Short problem.
From the line with "curve.update()" to the line with "for path, value", both lines included, set down exactly those lines, please, and no others.

========================================================================

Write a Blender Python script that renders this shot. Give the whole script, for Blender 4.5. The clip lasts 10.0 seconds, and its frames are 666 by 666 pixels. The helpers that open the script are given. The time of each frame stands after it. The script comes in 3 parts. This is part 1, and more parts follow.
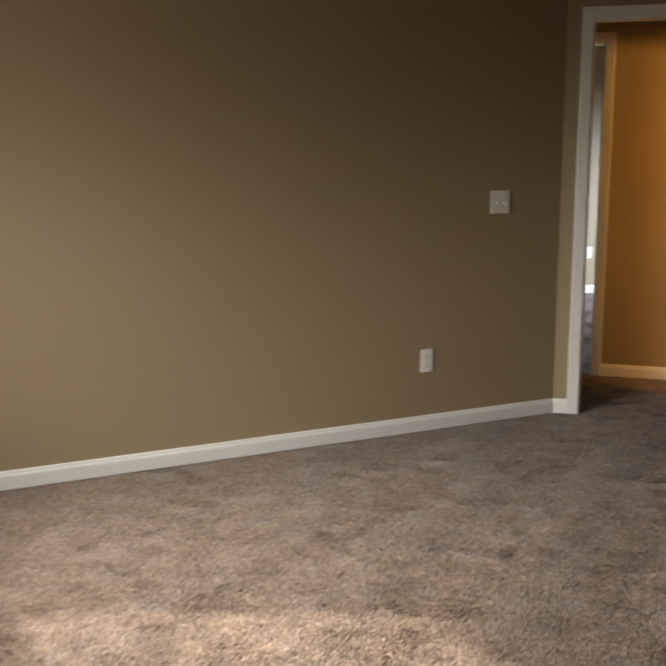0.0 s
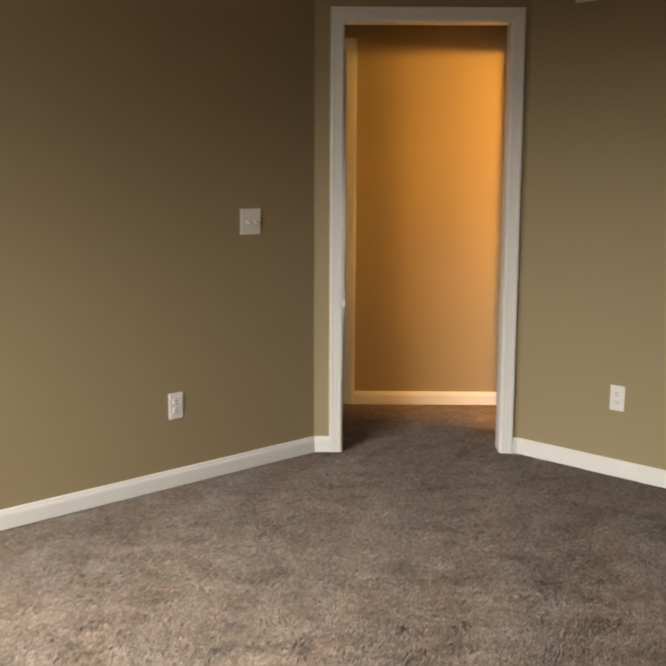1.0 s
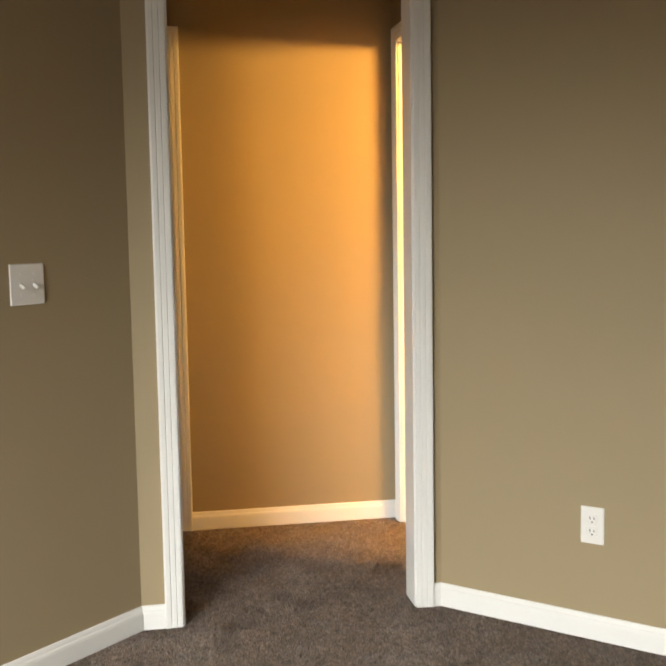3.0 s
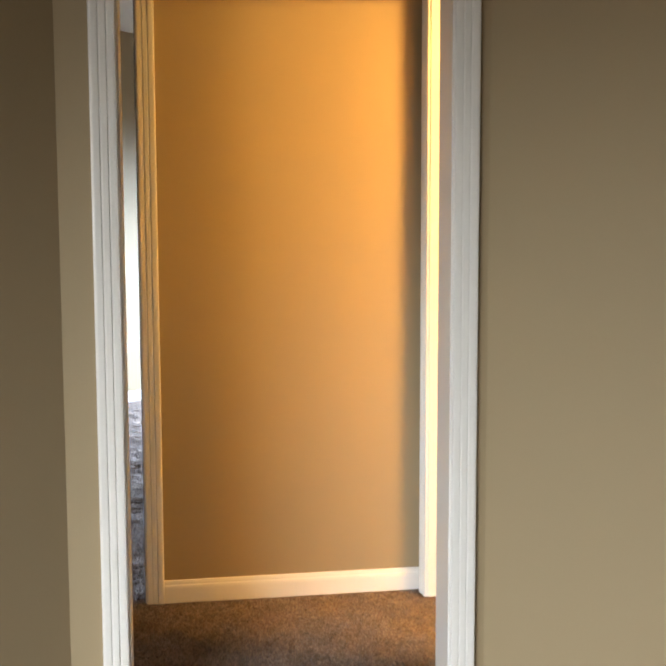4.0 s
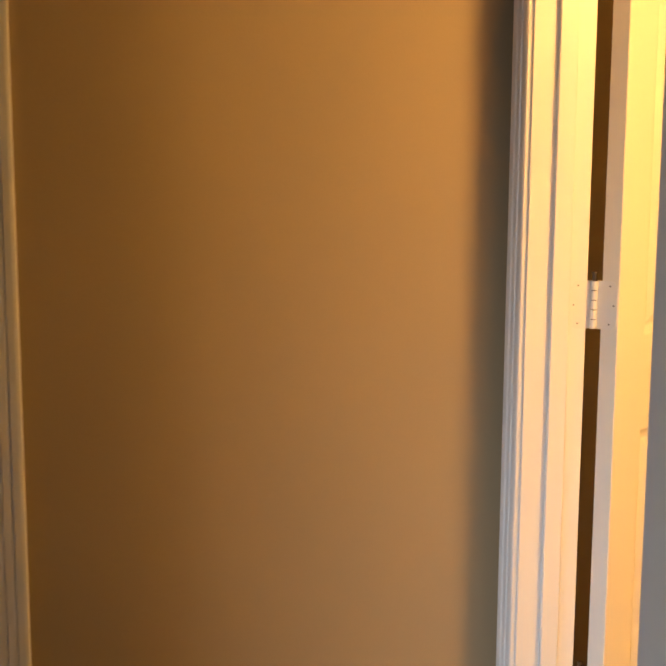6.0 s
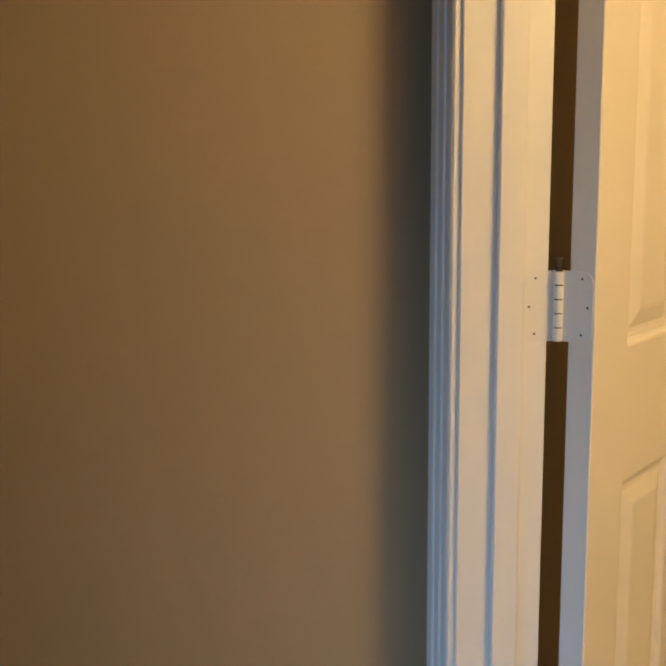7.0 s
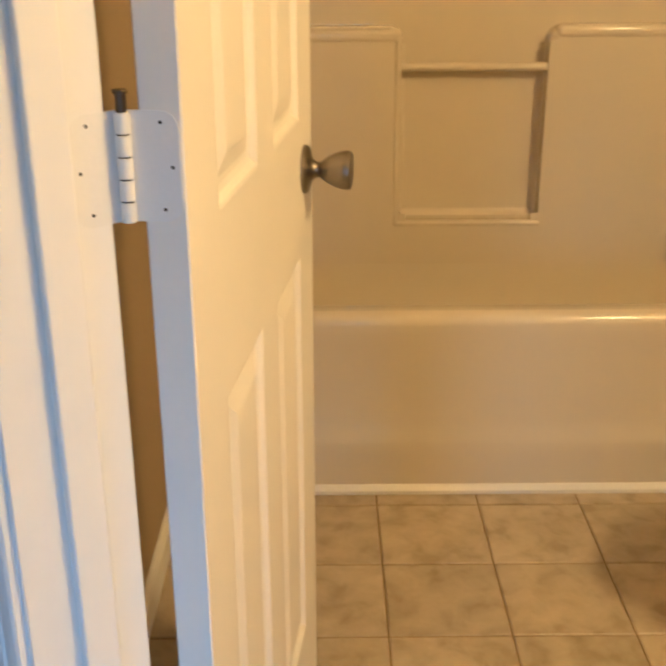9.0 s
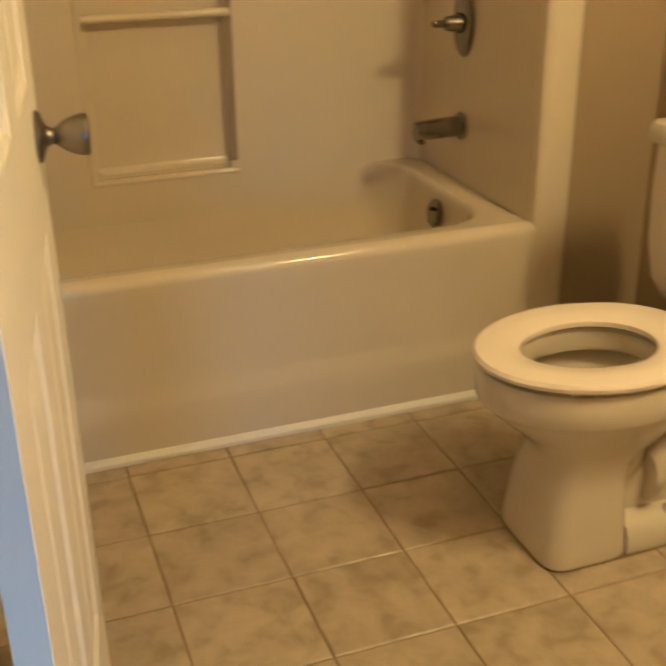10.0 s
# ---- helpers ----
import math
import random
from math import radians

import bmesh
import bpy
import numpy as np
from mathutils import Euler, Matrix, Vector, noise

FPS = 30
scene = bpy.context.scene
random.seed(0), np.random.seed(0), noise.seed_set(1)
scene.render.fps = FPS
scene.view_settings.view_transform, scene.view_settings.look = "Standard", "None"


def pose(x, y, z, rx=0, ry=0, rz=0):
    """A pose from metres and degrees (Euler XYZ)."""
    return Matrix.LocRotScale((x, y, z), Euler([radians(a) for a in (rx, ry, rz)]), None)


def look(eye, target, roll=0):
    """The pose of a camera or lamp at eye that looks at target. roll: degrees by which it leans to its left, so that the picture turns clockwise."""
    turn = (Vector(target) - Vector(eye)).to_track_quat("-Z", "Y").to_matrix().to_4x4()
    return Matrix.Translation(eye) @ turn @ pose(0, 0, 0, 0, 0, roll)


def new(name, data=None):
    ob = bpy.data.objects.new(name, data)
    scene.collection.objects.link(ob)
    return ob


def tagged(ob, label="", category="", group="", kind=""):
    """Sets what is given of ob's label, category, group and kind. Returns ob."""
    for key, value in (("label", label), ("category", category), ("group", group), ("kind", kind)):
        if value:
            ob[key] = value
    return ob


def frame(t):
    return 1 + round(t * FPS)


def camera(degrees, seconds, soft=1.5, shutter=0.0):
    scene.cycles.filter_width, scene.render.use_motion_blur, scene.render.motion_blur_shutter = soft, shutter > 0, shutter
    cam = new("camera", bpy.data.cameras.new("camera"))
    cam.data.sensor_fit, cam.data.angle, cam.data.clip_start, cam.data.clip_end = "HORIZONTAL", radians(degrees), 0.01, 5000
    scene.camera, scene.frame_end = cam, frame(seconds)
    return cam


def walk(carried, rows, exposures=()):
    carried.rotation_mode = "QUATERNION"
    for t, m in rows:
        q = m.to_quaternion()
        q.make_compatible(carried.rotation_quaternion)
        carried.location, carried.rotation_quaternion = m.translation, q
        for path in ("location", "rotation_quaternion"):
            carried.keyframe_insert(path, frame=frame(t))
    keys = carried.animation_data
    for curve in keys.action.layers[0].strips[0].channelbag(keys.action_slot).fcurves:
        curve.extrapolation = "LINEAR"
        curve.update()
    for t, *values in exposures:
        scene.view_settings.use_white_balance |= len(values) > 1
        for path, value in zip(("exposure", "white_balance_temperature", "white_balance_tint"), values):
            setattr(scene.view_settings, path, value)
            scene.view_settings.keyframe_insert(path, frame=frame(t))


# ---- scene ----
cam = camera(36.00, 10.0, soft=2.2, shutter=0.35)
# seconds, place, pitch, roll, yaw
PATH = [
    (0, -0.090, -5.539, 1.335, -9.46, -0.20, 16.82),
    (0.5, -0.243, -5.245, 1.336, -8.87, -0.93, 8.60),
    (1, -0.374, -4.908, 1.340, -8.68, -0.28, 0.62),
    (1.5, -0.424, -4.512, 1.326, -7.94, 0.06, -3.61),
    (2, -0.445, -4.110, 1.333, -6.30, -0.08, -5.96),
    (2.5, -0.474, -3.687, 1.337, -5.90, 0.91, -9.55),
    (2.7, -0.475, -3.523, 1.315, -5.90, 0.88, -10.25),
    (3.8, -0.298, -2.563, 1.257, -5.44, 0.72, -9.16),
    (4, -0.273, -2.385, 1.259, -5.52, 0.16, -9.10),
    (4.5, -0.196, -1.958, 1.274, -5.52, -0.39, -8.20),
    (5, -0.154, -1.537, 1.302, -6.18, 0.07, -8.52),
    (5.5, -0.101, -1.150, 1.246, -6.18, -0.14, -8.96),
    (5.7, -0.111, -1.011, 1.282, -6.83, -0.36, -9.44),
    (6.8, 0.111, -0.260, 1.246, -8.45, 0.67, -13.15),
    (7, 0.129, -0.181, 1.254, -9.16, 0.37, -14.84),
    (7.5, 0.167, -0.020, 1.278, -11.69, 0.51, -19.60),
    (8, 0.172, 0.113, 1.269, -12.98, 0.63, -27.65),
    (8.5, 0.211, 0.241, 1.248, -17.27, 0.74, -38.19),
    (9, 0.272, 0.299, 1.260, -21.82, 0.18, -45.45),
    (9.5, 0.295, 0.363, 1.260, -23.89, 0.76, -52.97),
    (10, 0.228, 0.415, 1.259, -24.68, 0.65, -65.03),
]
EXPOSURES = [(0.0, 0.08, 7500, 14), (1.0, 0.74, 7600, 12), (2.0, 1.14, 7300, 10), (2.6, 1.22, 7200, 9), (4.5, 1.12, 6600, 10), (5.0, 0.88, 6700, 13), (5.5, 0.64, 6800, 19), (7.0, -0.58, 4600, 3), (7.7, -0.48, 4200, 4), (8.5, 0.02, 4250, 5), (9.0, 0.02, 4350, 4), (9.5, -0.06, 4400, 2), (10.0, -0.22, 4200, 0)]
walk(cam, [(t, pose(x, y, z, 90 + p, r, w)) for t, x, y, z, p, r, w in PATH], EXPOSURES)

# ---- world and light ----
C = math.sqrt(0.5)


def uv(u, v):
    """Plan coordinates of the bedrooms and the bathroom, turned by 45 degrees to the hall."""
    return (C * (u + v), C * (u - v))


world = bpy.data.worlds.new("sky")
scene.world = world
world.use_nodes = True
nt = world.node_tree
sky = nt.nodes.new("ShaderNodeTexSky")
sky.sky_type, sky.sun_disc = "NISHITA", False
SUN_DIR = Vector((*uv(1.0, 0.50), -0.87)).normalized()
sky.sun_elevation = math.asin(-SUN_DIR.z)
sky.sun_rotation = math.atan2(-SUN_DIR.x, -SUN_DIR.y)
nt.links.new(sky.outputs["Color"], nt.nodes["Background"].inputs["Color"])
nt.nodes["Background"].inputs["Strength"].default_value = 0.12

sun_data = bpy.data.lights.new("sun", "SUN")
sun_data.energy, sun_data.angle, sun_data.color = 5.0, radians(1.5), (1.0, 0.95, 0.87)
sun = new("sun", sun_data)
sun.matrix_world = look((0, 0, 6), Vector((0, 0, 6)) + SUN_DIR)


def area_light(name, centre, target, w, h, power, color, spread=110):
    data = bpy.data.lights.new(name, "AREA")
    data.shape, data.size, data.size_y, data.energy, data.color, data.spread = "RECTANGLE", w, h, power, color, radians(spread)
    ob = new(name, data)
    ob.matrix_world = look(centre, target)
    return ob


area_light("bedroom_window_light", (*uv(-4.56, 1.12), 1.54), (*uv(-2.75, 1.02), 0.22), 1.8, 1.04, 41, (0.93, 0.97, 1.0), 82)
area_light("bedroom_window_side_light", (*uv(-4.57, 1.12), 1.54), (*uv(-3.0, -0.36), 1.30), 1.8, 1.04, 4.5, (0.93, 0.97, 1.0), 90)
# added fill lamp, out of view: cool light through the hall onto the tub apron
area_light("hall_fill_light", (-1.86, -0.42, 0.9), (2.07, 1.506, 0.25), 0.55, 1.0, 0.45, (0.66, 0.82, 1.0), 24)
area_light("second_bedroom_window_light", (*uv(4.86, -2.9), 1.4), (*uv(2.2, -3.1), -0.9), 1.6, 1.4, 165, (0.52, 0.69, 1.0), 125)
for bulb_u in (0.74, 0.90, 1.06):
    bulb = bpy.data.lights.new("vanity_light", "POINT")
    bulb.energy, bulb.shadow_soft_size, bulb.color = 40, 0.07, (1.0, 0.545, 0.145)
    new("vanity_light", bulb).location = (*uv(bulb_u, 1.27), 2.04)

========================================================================

The reply.
        curve.update()
    for t, *values in exposures:
        scene.view_settings.use_white_balance |= len(values) > 1
        for path, value in zip(("exposure", "white_balance_temperature", "white_balance_tint"), values):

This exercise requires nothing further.